We also assume that we use threads, similarly as described in the first chapter of "C++ Concurrency in Action". Something like this:

 Foo& asynchronous_sum(const Foo& rhs) {
        unsigned long const length=vec.size();
        unsigned long const min_per_thread=25;
        unsigned long const max_threads=(length+min_per_thread-1)/min_per_thread; 
        unsigned long const hardware_threads= std::thread::hardware_concurrency();
        unsigned long const num_threads=std::min(hardware_threads!=0?hardware_threads:2,max_threads);
        unsigned long const block_size=length/num_threads; 
        std::vector<std::thread> threads(num_threads-1); 
        int block_start = 0;
        for(unsigned long i=0;i<(num_threads-1);++i) {
            int block_end=block_start;
            block_end += block_size;
            threads[i]=std::thread([&](int start, int end) {
                 for (int i = start; i < end; ++i) {
                    vec[i] += rhs.vec[i];
                 }}, block_start,block_end);
            block_start=block_end; 
        }
        for (int i = block_start; i < vec.size(); ++i) {
            vec[i] += rhs.vec[i];
        }
        for (auto& current_thread: threads) {
            current_thread.join();
        }
 
        return *this;
    }

Note that 25 is an arbitrary number chosen by the book's author.

Let's now assume that we want to create N threads, where N is the optimal number of threads on a given architeture. So user A might have N=5, and user B might get N=3, depending on their architecture.

Is there any way to achieve this for a general purpose class? ...this could also be read as, how do "parallel algorithms" in C++ achieve this?


Solution

  • The parameters that must be tuned for optimal performance on parallel hardware are numerous: beyond a simple count of execution agents, CPU affinities, minimum block sizes, GPU thread layouts, and prefetch strategies all depend on the application and the machine. Standardizing a unified representation of these disparate variables would be inordinately complicated and quickly outdated.

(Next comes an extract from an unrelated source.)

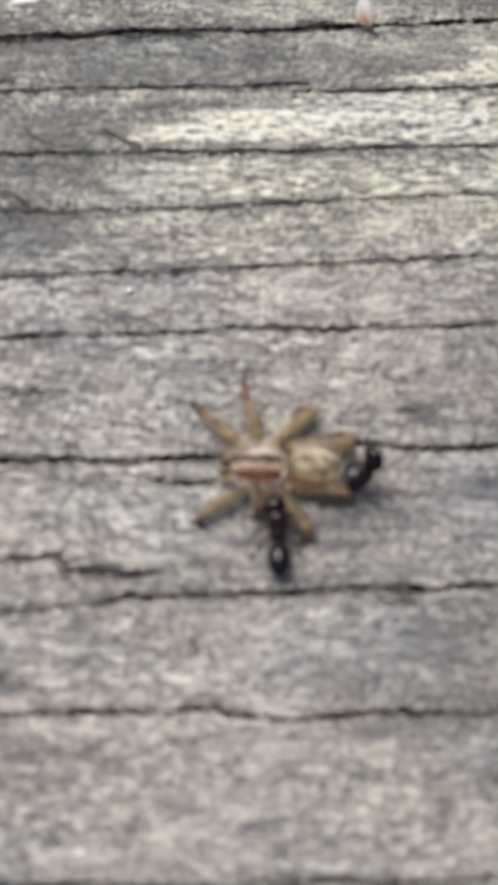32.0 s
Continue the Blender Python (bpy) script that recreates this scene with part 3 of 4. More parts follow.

    As such, rather than attempting to provide detailed access to the platform, the standard library parallel algorithms instead target programs that do not handle parallelism in other ways themselves. Accordingly, the library may assume that it is the only user of parallelism on the hardware. Common implementations then use a process-wide thread pool to execute parallel algorithms, with heuristics for block sizes. This supports nested parallel algorithm calls in a reasonably natural way, since the thread counts do not explode.

    It might therefore be worth using the standard parallel algorithms in your mathematical functions, in hopes that a client could benefit from them alone or in concert with their own usage thereof. It remains a risk, however, that the client needs more sophisticated parallelism and your efforts merely complicate matters. Doing more than using <execution> practically guarantees such an outcome.